3. It’s comforting to people benefiting from white male privilege

The anti-hero has no ability. Anti-heroes usually have some untapped potential. This guy has no ability whatsoever, and it’s actually his lack of ability that makes him succeed. The advice he receives is something like this: ‘your mind is so empty that it’s able to think of ideas that are so stupid that the bad guy won’t see it coming’. This is surely comforting to people who experience ‘good luck’ and just write it off. No, you got good luck because people liked the look of you, because people in positions of power saw you as one of them and so they elevated you (When “Life Hacking” is really white privilege). Good stuff doesn't just ‘happen’ to everyone.

4. Owning women

So the female lead is clearly owned. By Lego Batman, as it were. When the male lead slightly, ever so slightly, hinted that he might be interested in her with his gaze that may have gone slightly too long, she jumps in and says “I have a boyfriend you know”. And just the other day I was reading this article: "Male privilege is “I have a boyfriend” being the only thing that can actually stop someone from hitting on you because they respect another male-bodied person more than they respect your rejection/lack of interest." This girl says it several times, because of course, ‘I’m not interested’ would never suffice. The crescendo is at the end when Batman gives permission to her to date him because Batman now respects the anti-hero. Seriously, he gives permission. It actually looks really tense and up in the air until Batman gives the green light. It’s seen as a sign that the anti-hero’s made it, too. It’s like passing the prized cow to the new tribal chieftain. I figuratively vomited.

The Lego Movie Emmet

She couldn't have just said, “I've moved on”. It had to be by mutual agreement. I shouldn't go on too much further except to say that Batman appears to be okay with losing his girlfriend to the new guy, not because he recognises anything about their relationship or about her being in love. But because the anti-hero is now the alpha male of the scene since he saved everyone. Those other things just don’t factor.

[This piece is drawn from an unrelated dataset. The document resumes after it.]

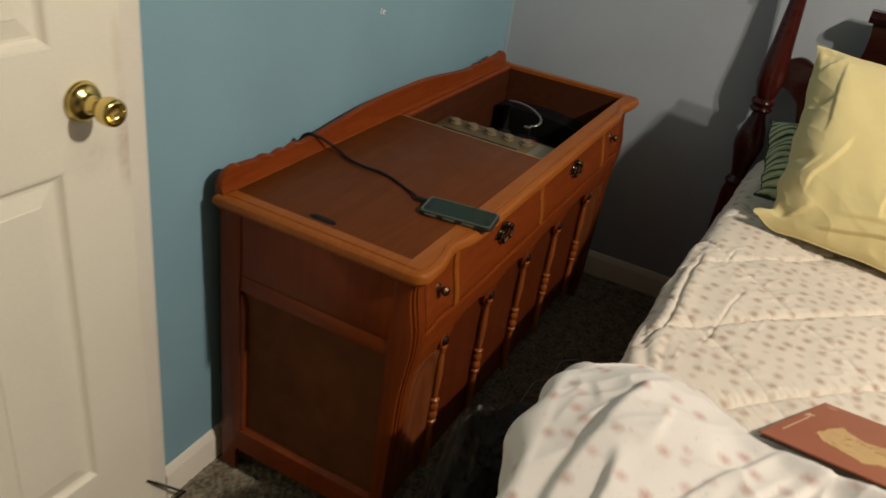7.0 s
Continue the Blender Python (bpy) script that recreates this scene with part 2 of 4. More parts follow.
def root_matrix(ob):
    return ob.matrix_basis if ob.parent is None else root_matrix(ob.parent) @ ob.matrix_parent_inverse @ ob.matrix_basis


def part(name, bm, material, parent=None, label="", smooth=True, split=35):
    """Links a bmesh as one mesh object under a thing or a part."""
    bmesh.ops.recalc_face_normals(bm, faces=bm.faces)
    me = bpy.data.meshes.new(name)
    bm.to_mesh(me)
    bm.free()
    me.materials.append(material)
    if smooth:
        me.shade_smooth()
        me.set_sharp_from_angle(angle=radians(split))
    ob = new(name, me)
    if parent is not None:
        ob.parent = parent
        ob.matrix_parent_inverse = root_matrix(parent).inverted()
    if label:
        ob["label"] = label
    return ob


def thing(name, base, label, category, group="", kind=""):
    e = new(name)
    e.location = base
    e.empty_display_size = 0.05
    return tagged(e, label, category, group, kind)


def box(x0, x1, y0, y1, z0, z1, bevel=0.0, m=None, bm=None, seg=2):
    own = bmesh.new()
    bmesh.ops.create_cube(own, size=1)
    bmesh.ops.transform(own, matrix=Matrix.Translation(((x0 + x1) / 2, (y0 + y1) / 2, (z0 + z1) / 2)) @ Matrix.Diagonal((x1 - x0, y1 - y0, z1 - z0, 1)), verts=own.verts)
    if bevel:
        bmesh.ops.bevel(own, geom=own.edges[:], offset=bevel, segments=seg, affect="EDGES", profile=0.5)
    if m is not None:
        bmesh.ops.transform(own, matrix=m, verts=own.verts)
    return join(bm, own)


def join(bm, own):
    if bm is None:
        return own
    me = bpy.data.meshes.new("tmp")
    own.to_mesh(me)
    bm.from_mesh(me)
    own.free()
    bpy.data.meshes.remove(me)
    return bm


def prism(poly, axis, a, b, bevel=0.0, m=None, bm=None):
    """A flat outline pushed from a to b along an axis; the outline's two numbers are the other two axes in order."""
    own = bmesh.new()
    put = {"x": lambda p, q, d: (d, p, q), "y": lambda p, q, d: (p, d, q), "z": lambda p, q, d: (p, q, d)}[axis]
    lo = [own.verts.new(put(p, q, a)) for p, q in poly]
    hi = [own.verts.new(put(p, q, b)) for p, q in poly]
    own.faces.new(lo)
    own.faces.new(hi[::-1])
    n = len(poly)
    for i in range(n):
        own.faces.new((lo[i], lo[(i + 1) % n], hi[(i + 1) % n], hi[i]))
    if bevel:
        caps = [e for e in own.edges if (e.verts[0] in lo) == (e.verts[1] in lo)]
        bmesh.ops.bevel(own, geom=caps, offset=bevel, segments=2, affect="EDGES", profile=0.5)
    if m is not None:
        bmesh.ops.transform(own, matrix=m, verts=own.verts)
    return join(bm, own)


def lathe(profile, m=None, n=28, bm=None):
    """A turned body about z from rows of (radius, height)."""
    own = bmesh.new()
    rings = [[own.verts.new((r * math.cos(k * math.tau / n), r * math.sin(k * math.tau / n), z)) for k in range(n)] if r > 1e-5 else [own.verts.new((0, 0, z))] for r, z in profile]
    for a, b in zip(rings, rings[1:]):
        for k in range(n):
            f = [a[k % len(a)], a[(k + 1) % len(a)], b[(k + 1) % len(b)], b[k % len(b)]]
            f = list(dict.fromkeys(f))
            if len(f) > 2:
                own.faces.new(f)
    for r in (rings[0], rings[-1]):
        if len(r) > 2:
            own.faces.new(r)
    if m is not None:
        bmesh.ops.transform(own, matrix=m, verts=own.verts)
    return join(bm, own)


def smooth_line(points, steps=8):
    """A soft line through the points."""
    p = [Vector(q) for q in points]
    p = [p[0] * 2 - p[1]] + p + [p[-1] * 2 - p[-2]]
    out = []
    for i in range(1, len(p) - 2):
        for k in range(steps):
            t = k / steps
            a, b, c, d = p[i - 1], p[i], p[i + 1], p[i + 2]
            out.append(0.5 * (2 * b + (c - a) * t + (2 * a - 5 * b + 4 * c - d) * t * t + (3 * b - a - 3 * c + d) * t ** 3))
    return out + [p[-2]]


def tube(points, radius, n=10, steps=8, bm=None):
    """A round cord or wire along a soft line; radius: a number, or one for each end."""
    own = bmesh.new()
    line = smooth_line(points, steps)
    r0, r1 = radius if isinstance(radius, tuple) else (radius, radius)
    rings, side = [], Vector((0.3, 0.2, 1)).normalized()
    for i, q in enumerate(line):
        d = (line[min(i + 1, len(line) - 1)] - line[max(i - 1, 0)]).normalized()
        side = (side - d * side.dot(d)).normalized()
        up = d.cross(side)
        r = r0 + (r1 - r0) * i / (len(line) - 1)
        rings.append([own.verts.new(q + r * (side * math.cos(k * math.tau / n) + up * math.sin(k * math.tau / n))) for k in range(n)])
    for a, b in zip(rings, rings[1:]):
        for k in range(n):
            own.faces.new((a[k], a[(k + 1) % n], b[(k + 1) % n], b[k]))
    own.faces.new(rings[0])
    own.faces.new(rings[-1])
    return join(bm, own)


def sheet(fn, us, vs, uv=None):
    """Verts, faces and uvs of a surface fn(u, v) over a lattice."""
    verts = [fn(u, v) for v in vs for u in us]
    n = len(us)
    faces = [(j * n + i, j * n + i + 1, (j + 1) * n + i + 1, (j + 1) * n + i) for j in range(len(vs) - 1) for i in range(n - 1)]
    uvs = [(uv(u, v) if uv else (u, v)) for v in vs for u in us]
    return verts, faces, uvs


def steps(a, b, n):
    return [a + (b - a) * i / (n - 1) for i in range(n)]


def ease(t):
    t = min(1, max(0, t))
    return t * t * (3 - 2 * t)


def wave(x, y, z=0.0, size=0.1):
    return noise.noise(Vector((x / size, y / size, z)))


def letters(name, text, size, m, material, parent, label="", depth=0.0002):
    cu = bpy.data.curves.new(name, "FONT")
    cu.body, cu.size, cu.extrude, cu.align_x = text, size, depth, "CENTER"
    tmp = new("tmp", cu)
    bpy.context.view_layer.update()
    me = bpy.data.meshes.new_from_object(tmp.evaluated_get(bpy.context.evaluated_depsgraph_get()))
    bpy.data.objects.remove(tmp)
    bpy.data.curves.remove(cu)
    me.transform(m)
    me.materials.clear()
    me.materials.append(material)
    me.name = name
    ob = new(name, me)
    ob.parent = parent
    ob.matrix_parent_inverse = root_matrix(parent).inverted()
    if label:
        ob["label"] = label
    return ob


def structure(name, bm, material, label, category):
    return tagged(part(name, bm, material), label, category, kind="structure")


# ---- room ----
def carpet(x, y):
    return Vector((x, y, 0.004 * wave(x, y, 3, 0.016) + 0.003 * wave(x, y, 7, 0.007) - 0.004))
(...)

5. So I used inverted commas when I said ‘empowered’ female lead

Yeah, she ain't empowered. She’s got ability and she’s got competence. But at every significant step, a male character makes the call. She takes the anti-hero to her father, then her boyfriend, who of course drives the car (can this get any more obvious?), and at the end of it, despite her being clearly the smartest one there and clearly the most responsible for all the success, she needs Batman’s permission to not date him anymore. There’s no recognition of her contribution. And this is why it’s so horrible, because it reinforces that no matter how hard you work as a woman, you just won’t have the ‘piece’ that puts you on the podium.

6. A bit of racism and homophobia for good measure

I won’t get into too much detail about the racism: there’s one non-white character. And actually it would've been better if he was left out because now it’s clear that yellow Lego pieces actually represent white people, rather than just some non-ethnicity.

And the homophobia. Yeah, they even went there: “I got off that spaceship because they were all dudes”. Aside from the fact that you are in a relationship, Batman, why do you need someone of the opposite sex on the spaceship? Oh, you mean, you didn't want to hang out with gay guys. Got it. This happened along with a couple of other lisping remarks thrown in for comic effect.

I should go watch Frozen now to feel good about the world. Let it go, Clinton, let it go.